%%

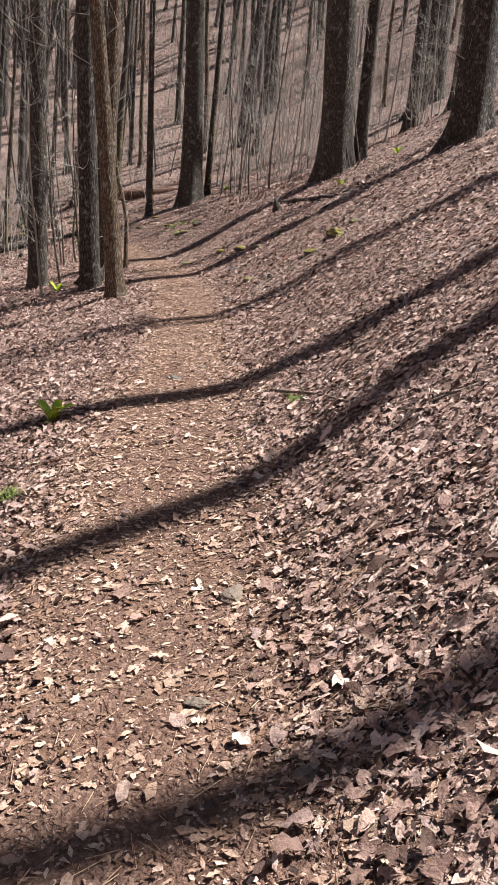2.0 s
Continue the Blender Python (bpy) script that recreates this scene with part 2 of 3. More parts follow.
def bumps(X, Y, u):
    """Small unevenness: hollows and humps off the trail, a little on it."""
    w = smooth(.35, 1.2, np.abs(u))
    b = .030 * np.sin(X * 2.1 + 1.3 * np.sin(Y * 1.1)) * np.sin(Y * 1.7 + .8 * np.sin(X * 1.9))
    b += .018 * np.sin(X * 5.3 + Y * 2.2) * np.sin(Y * 4.6 - X * 1.4)
    far = smooth(8, 25, np.abs(u))
    return b * (.2 + .8 * w) + far * .5 * np.sin(X * .31 + .7) * np.sin(Y * .27 + X * .11)


def height(X, Y):
    u, st = lateral(X, Y)
    k = .18
    right = k * np.logaddexp(0, (u - .5) / k)
    left = k * np.logaddexp(0, (-u - .45) / k)
    right = 230 * (1 - np.exp(-(right + 1.4 * (5 * np.logaddexp(0, (right - 18) / 5) - 5 * np.log1p(np.exp(-3.6)))) / 230))
    left = 14 * (1 - np.exp(-left / 14))
    cut = np.logaddexp(0, (u - .5) / k) * k - .35 * np.logaddexp(0, (u - 2.0) / .35)
    z = (.50 - .14 * smooth(21, 30, st)) * right + .09 * np.clip(cut, 0, 1.5) - .33 * left + .05 * u * np.exp(-(u / .8) ** 2)
    return z + .10 * np.exp(-((st - 16) / 3.5) ** 2) - .04 + bumps(np.asarray(X, float), np.asarray(Y, float), u)


def floor_at(x, y):
    return float(height(np.array([x]), np.array([y]))[0])


def axis(lo, hi, fine, far, step):
    mid = np.arange(lo, hi + 1e-6, fine)
    out = [step]
    while sum(out) < far:
        out.append(out[-1] * 1.16)
    grow = np.cumsum(out)
    return np.concatenate([lo - grow[::-1], mid, hi + grow])


def build_ground():
    gx, gy = axis(-7, 8.5, .13, 900, .16), axis(-3, 48, .13, 900, .16)
    X, Y = np.meshgrid(gx, gy)
    Z = height(X, Y)
    u, _ = lateral(X, Y)
    nx, ny = len(gx), len(gy)
    idx = np.arange(nx * ny).reshape(ny, nx)
    quads = np.stack([idx[:-1, :-1], idx[:-1, 1:], idx[1:, 1:], idx[1:, :-1]], -1).reshape(-1, 4)
    me = bpy.data.meshes.new("ground")
    me.from_pydata(np.stack([X, Y, Z], -1).reshape(-1, 3).tolist(), [], quads.tolist())
    worn = 1 - smooth(.35, .95, np.abs(u)).ravel()
    me.attributes.new("trail", "FLOAT", "POINT").data.foreach_set("value", worn.astype(np.float32))
    me.materials.append(GROUND)
    me.shade_smooth()
    tagged(new("ground", me), "sloping forest floor of brown leaf litter with a worn earth footpath", "ground", kind="structure")


build_ground()


# ---- trees ----
def grow_trunk(rng, r, tall, lean, seg, rings, flare=0.8, rough=0.06, crook=0.0, broken=False, knee=0.0):
    """A tapered trunk with flared roots, its foot at the origin, sunk a little."""
    s = Sheet()
    lobes, turn = rng.choice((4, 5, 6)), rng.uniform(0, 6)
    ph = [rng.uniform(0, 6) for _ in range(4)]
    pts, radii = [], []
    for i in range(rings + 1):
        q = (i / rings) ** 1.8
        z = -0.5 + (tall + 0.5) * q
        bend = crook * math.sin(z * 0.9 + ph[0]) + 0.4 * crook * math.sin(z * 2.3 + ph[1])
        bend += knee * (min(max(z, 1.0), 2.1) - 1.0)
        pts.append((lean[0] * z + bend, lean[1] * z + crook * math.sin(z * 0.7 + ph[2]), z))
        top = 0.85 if broken else 0.12
        radii.append(r * (1 - (1 - top) * max(z, 0) / tall) * (1 + flare * math.exp(-max(z, -0.3) / (1.3 * r + 0.05)) * 0.7))

    def wobble(i, a):
        z = pts[i][2]
        root = flare * 0.55 * math.exp(-max(z, -.2) / (1.5 * r + .05)) * math.cos(lobes * a + turn)
        ridge = rough * (noise.noise(Vector((math.cos(a) * 3 + ph[0], math.sin(a) * 3, z * 0.9))) + 0.5 * math.sin(a * seg * .5))
        return 1 + root + ridge
    s.tube(pts, radii, seg, wobble)
    if broken:
        for k in range(seg):
            s.v[-1 - k] = s.v[-1 - k] + Vector((0, 0, rng.uniform(-.25, .45)))
    return s, pts, radii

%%

Written instruction =
From the first line of the listing above, repeat every line through the one holding "return np.concatenate([lo - grow[::-1], mid, hi". Both ends count, and pictures stay out.

Solved problem =
2.0 s
Continue the Blender Python (bpy) script that recreates this scene with part 2 of 3. More parts follow.
def bumps(X, Y, u):
    """Small unevenness: hollows and humps off the trail, a little on it."""
    w = smooth(.35, 1.2, np.abs(u))
    b = .030 * np.sin(X * 2.1 + 1.3 * np.sin(Y * 1.1)) * np.sin(Y * 1.7 + .8 * np.sin(X * 1.9))
    b += .018 * np.sin(X * 5.3 + Y * 2.2) * np.sin(Y * 4.6 - X * 1.4)
    far = smooth(8, 25, np.abs(u))
    return b * (.2 + .8 * w) + far * .5 * np.sin(X * .31 + .7) * np.sin(Y * .27 + X * .11)


def height(X, Y):
    u, st = lateral(X, Y)
    k = .18
    right = k * np.logaddexp(0, (u - .5) / k)
    left = k * np.logaddexp(0, (-u - .45) / k)
    right = 230 * (1 - np.exp(-(right + 1.4 * (5 * np.logaddexp(0, (right - 18) / 5) - 5 * np.log1p(np.exp(-3.6)))) / 230))
    left = 14 * (1 - np.exp(-left / 14))
    cut = np.logaddexp(0, (u - .5) / k) * k - .35 * np.logaddexp(0, (u - 2.0) / .35)
    z = (.50 - .14 * smooth(21, 30, st)) * right + .09 * np.clip(cut, 0, 1.5) - .33 * left + .05 * u * np.exp(-(u / .8) ** 2)
    return z + .10 * np.exp(-((st - 16) / 3.5) ** 2) - .04 + bumps(np.asarray(X, float), np.asarray(Y, float), u)


def floor_at(x, y):
    return float(height(np.array([x]), np.array([y]))[0])


def axis(lo, hi, fine, far, step):
    mid = np.arange(lo, hi + 1e-6, fine)
    out = [step]
    while sum(out) < far:
        out.append(out[-1] * 1.16)
    grow = np.cumsum(out)
    return np.concatenate([lo - grow[::-1], mid, hi + grow])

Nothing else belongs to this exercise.